ISLAMORADA -- A right-of-way planting project on Upper Matecumbe Key's Blackwood Lane has blocked off what was a common parking area for a boat ramp at the end of the short street.
Buddy Wilton, who owns the properties on both sides of the shallow-water bayside ramp, said he undertook the plantings as a beautification project. His long-term goal, he said, is to acquire the mile marker 81.9 ramp property.
"We're trying to make the place look nicer," Wilton told the Free Press.
But users of the Blackwood ramp believe Wilton's goal is curb access to the facility.
"The guy essentially bought a home next to a boat ramp, and he doesn't want to live that way," Key Largo resident Bobby Hall said.
Hall said that almost weekly he and his wife, Phyllis Bailin, launch their small boat from Blackwood Lane for a trip to the Whale Harbor sandbar. They also like to put their paddleboards in at the ramp and then head to the nearby Lorelei.
Wilton's Blackwood plantings first came to the attention of the village in the early spring, after he installed more than a dozen shrubs there and staked the roadside perimeter with rebar.
A few people complained, after which the village tagged Wilton with code violations for the rebar, and for planting in the right-of-way without a permit.
Wilton removed the steel rods and rectified the plantings by obtaining a permit from the village. The permit required him to replace the trees with break-away shrubs. It also approved the general layout of the plantings, which extend approximately 14 feet from his fence line. Without specific sign-off, village right-of-way permits require plantings to be within 5 feet of the property line.
The arrangement hasn't satisfied Lynn Whisenhunt of Key Largo, who, like Hall, uses the Blackwood ramp as a gateway to the sandbar. Though he acknowledges that he has found room for parking elsewhere on Blackwood Lane, he likened the more difficult parking situation to a taking of public water access without a hearing.
"Until such a time that it is done through proper channels, I think what they are doing is atrocious," Whisenhunt said.
Village officials disagree.
"That type of planting in the right-of-way is perfectly permissible. We have granted it many, many other times to other people in the village," Public Works Director John Sutter said.
The Blackwood ramp was always intended for neighborhood use, he added. And furthermore, village code does not allow for parking of trailers on the village's right-of-way.
That last assertion is the general position of the village and was also made by code officer Shane Suddreth in an April 10 email to Hall. Village code, though, doesn't speak directly to the issue of daytime parking of trailers in the right-of-way.

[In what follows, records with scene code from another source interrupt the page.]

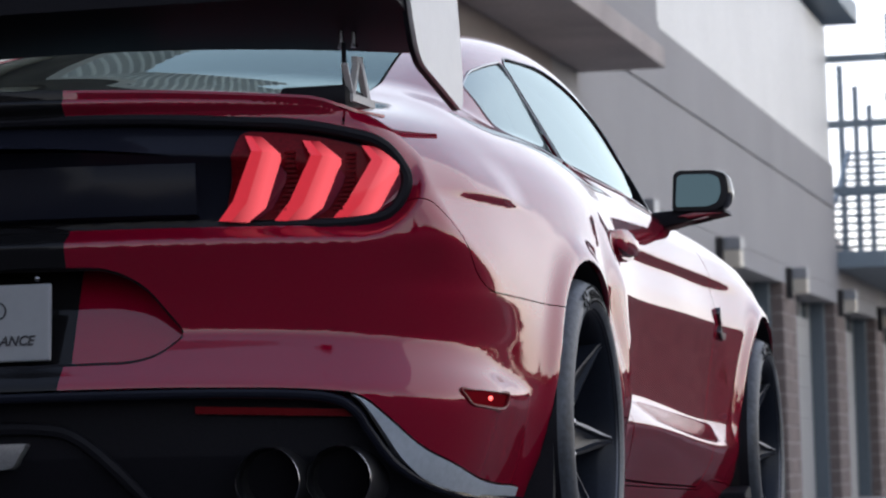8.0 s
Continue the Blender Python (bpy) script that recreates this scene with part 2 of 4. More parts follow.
def box(bm, lo, hi, bevel=0.0, m=None):
    """A box between two corners, bevelled."""
    made = bmesh.ops.create_cube(bm, size=1.0)["verts"]
    for v in made:
        v.co = Vector([lo[i] + (v.co[i] + 0.5) * (hi[i] - lo[i]) for i in range(3)])
    if bevel:
        edges = {e for v in made for e in v.link_edges}
        made = bmesh.ops.bevel(bm, geom=list(edges), offset=bevel, segments=2, affect="EDGES", profile=0.5)["verts"]
    if m:
        bmesh.ops.transform(bm, matrix=m, verts=list({v for v in made}))
    return made


def prism(bm, points, axis, a, b, bevel=0.0):
    """A polygon, given in the two other axes, extruded from a to b along the axis."""
    def at(p, k):
        return {"x": (k, p[0], p[1]), "y": (p[0], k, p[1]), "z": (p[0], p[1], k)}[axis]
    low = [bm.verts.new(at(p, a)) for p in points]
    high = [bm.verts.new(at(p, b)) for p in points]
    n = len(points)
    fs = [bm.faces.new(low), bm.faces.new(high[::-1])]
    for i in range(n):
        fs.append(bm.faces.new((low[i], high[i], high[(i + 1) % n], low[(i + 1) % n])))
    if bevel:
        bmesh.ops.bevel(bm, geom=list({e for f in fs[:2] for e in f.edges}), offset=bevel, segments=2, affect="EDGES", profile=0.5)


def lathe(bm, profile, centre, steps=72, closed=False):
    """Turn a profile of (radius, y) round the y axis through centre."""
    rings = []
    for i in range(steps):
        a = 2 * math.pi * i / steps
        rings.append([bm.verts.new((centre[0] + r * math.cos(a), y, centre[2] + r * math.sin(a))) for r, y in profile])
    k = len(profile)
    for i in range(steps):
        p, q = rings[i], rings[(i + 1) % steps]
        for j in range(k if closed else k - 1):
            bm.faces.new((p[j], p[(j + 1) % k], q[(j + 1) % k], q[j]))


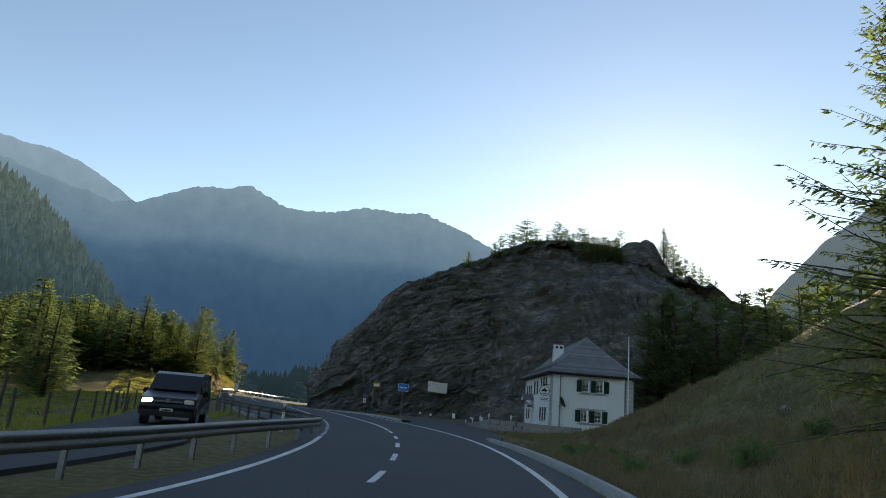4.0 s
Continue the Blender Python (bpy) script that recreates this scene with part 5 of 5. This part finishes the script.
boulder(91, -80.6, 113.0, 3.9, (1.5, 1.1, 1.0), (10, 30, 50), "pale block of rock among the trees")
boulder(94, -82.4, 112.4, 5.2, (2.2, 1.6, 1.8), (5, 20, 30), "pale block of rock among the trees")
boulder(92, -86.9, 131.0, -0.2, (1.5, 2.6, 1.1), (0, 18, 12), "smooth pale rock shoulder at the end of the bank")
boulder(93, -84.4, 127.4, 0.3, (1.1, 1.9, 0.8), (0, 20, 20), "smooth pale rock shoulder on the bank")

for x, y, h, k in tuple((*beside(S0 + a, r).xy, h, k) for a, r, h, k in ((146, -12.2, 1.6, 5), (148, -11.4, 1.1, 5), (150.5, -12.6, 2.2, 0), (153, -11.6, 1.2, 5), (154.5, -12.4, 1.7, 5), (157, -12.0, 1.0, 5), (143, -12.5, 2.6, 5), (140, -14.6, 1.6, 5), (136, -17.5, 1.5, 5), (159, -12.8, 1.3, 5), (144.5, -12.0, 1.9, 0), (145.5, -13.2, 3.0, 5), (147, -12.6, 2.4, 5), (149, -12.8, 1.9, 5), (151.5, -11.8, 1.5, 1), (152.2, -13.0, 2.6, 5), (155.5, -11.5, 1.0, 5), (156, -13.2, 2.4, 5), (158.2, -12.2, 1.6, 0), (146.6, -11.6, 2.3, 5), (148.2, -12.0, 2.6, 5), (147.4, -11.0, 1.5, 0), (141.5, -13.2, 2.0, 5), (160.5, -12.4, 1.4, 5), (162, -13.0, 1.8, 5), (148, -14.0, 2.8, 0), (150, -14.4, 3.2, 5), (154, -14.2, 3.0, 5), (157.5, -14.4, 3.2, 0))):
    tree(x, y, float(terrain(x, y)) + h, k, None, 1.5)

hut = empty("concrete_hut", (-92.7, 136.1, -0.9), 0.97)
tagged(hut, "small grey concrete service hut behind the guard rail", "hut")
part("wall", box(bmesh.new(), (2.0, 1.6, 4.5), (0, 0, 0.25), None, 0.02), STONE, hut)
part("roof", box(bmesh.new(), (2.3, 1.9, 0.14), (0, 0, 2.57), None, 0.02), STONE, hut)

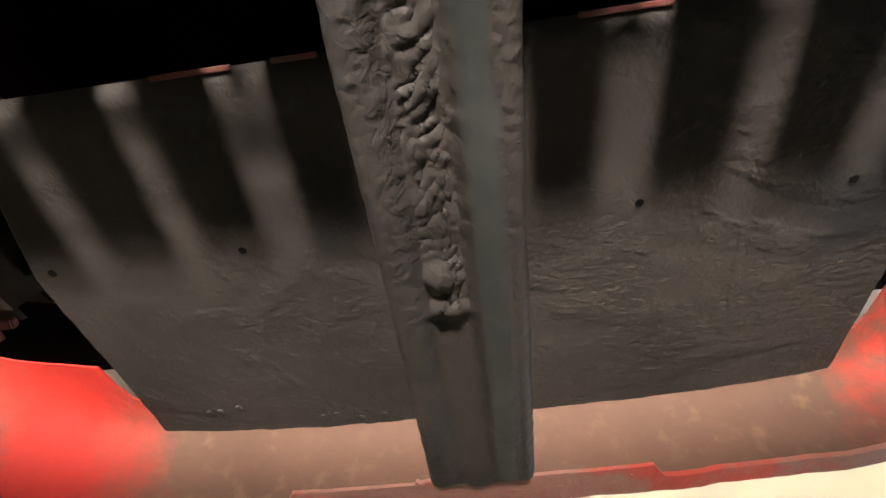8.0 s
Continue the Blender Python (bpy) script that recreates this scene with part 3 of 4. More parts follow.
leg, run, curl = strap(0.009, 0.034, 0.146, 0.001, 0.025)
st = part("strap", run, M_BLACK, skid)
part("curl", curl, M_CURL, st, "rubbed front curl, highlight put into its colour")
part("weld", tube([(0.011 + 0.021 * k / 10, 0.1505 + 0.0008 * math.sin(k * 2.3), 1.5875) for k in range(11)], [0.002 + 0.0006 * math.sin(k * 2.9) for k in range(11)], 8), M_WELD, skid, "bright weld bead")

for k in range(7):
    mx, my = (0.0105, 0.0195)[k % 2], 0.213 + 0.0085 * (k // 2)
    part("stamped_mark", box(mx, mx + 0.0050, my, my + 0.0022, strap_z(my) - 0.0049, strap_z(my) - 0.0035), M_BLACK, skid, smooth=False)

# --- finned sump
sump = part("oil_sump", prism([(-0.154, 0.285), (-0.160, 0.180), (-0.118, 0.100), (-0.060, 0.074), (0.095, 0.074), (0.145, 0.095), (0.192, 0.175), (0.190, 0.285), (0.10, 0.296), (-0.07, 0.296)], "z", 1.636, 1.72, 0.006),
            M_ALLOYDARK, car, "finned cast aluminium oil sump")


def fin(x, y0, y1):
    """A rounded cast fin that fades out at both ends."""
    bm = bmesh.new()
    shape = ((-0.0019, 0.0), (-0.0013, 0.62), (-0.0006, 0.95), (0.0006, 0.95), (0.0013, 0.62), (0.0019, 0.0))
    rings = [[bm.verts.new((x + a, y, 1.6375 - 0.0105 * h * b)) for a, b in shape] for y, h in ((y0, 0.05), (y0 + 0.006, 0.7), (y0 + 0.014, 1.0), (y1 - 0.012, 1.0), (y1 - 0.003, 0.75), (y1, 0.1))]
    for a, b in zip(rings, rings[1:]):
        for i in range(5):
            bm.faces.new((a[i], a[i + 1], b[i + 1], b[i]))
    return bm


FINS = 54
for k in range(FINS):
    x = -0.155 + 0.343 * k / (FINS - 1)
    y0 = float(np.interp(x, [-0.158, -0.118, -0.06, 0.095, 0.145, 0.19], [0.185, 0.105, 0.078, 0.078, 0.10, 0.18]))
    if abs(x - 0.020) < 0.0135:
        y0 = 0.107
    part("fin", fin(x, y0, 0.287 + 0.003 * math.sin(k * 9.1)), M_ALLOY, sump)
part("drain_plug", lathe([(0, 0.0135), (0.007, 0.0135), (0.0095, 0.0122), (0.0095, 0.0098), (0.004, 0.0094), (0.0037, 0.0060), (0.0030, 0.0055), (0.0029, 0.0001)], (0.020, 0.0925, 1.636), (0, 0, -1), 28), M_PLUG, sump, "copper coloured drain plug")
for x in (-0.008, 0.049):
    part("sump_bolt", bolt((x, 0.0705, 1.664), (0, -0.3, -1), 0.0055, 0.005, 1.25), M_ALLOYDARK, sump)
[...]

Questioned about the matter, Building Director Gerry Alberston, who oversees the town's two code enforcement officers, said the village bases its interpretation on a clause which explicitly allows boat trailers to be parked on private property.
Since removing the rebar, Wilton has replaced the rods with a series of orange traffic cones on the edge of the Blackwood roadway. He said the village code team has given him permission to use the cones in order to protect his newly planted grass, and that he'll remove them once the grass is sturdy.
In an interview last month. Village Manager Ed Koconis was dubious about whether they should be allowed.
"I can't think of a legitimate reason why somebody should have cones there," he said.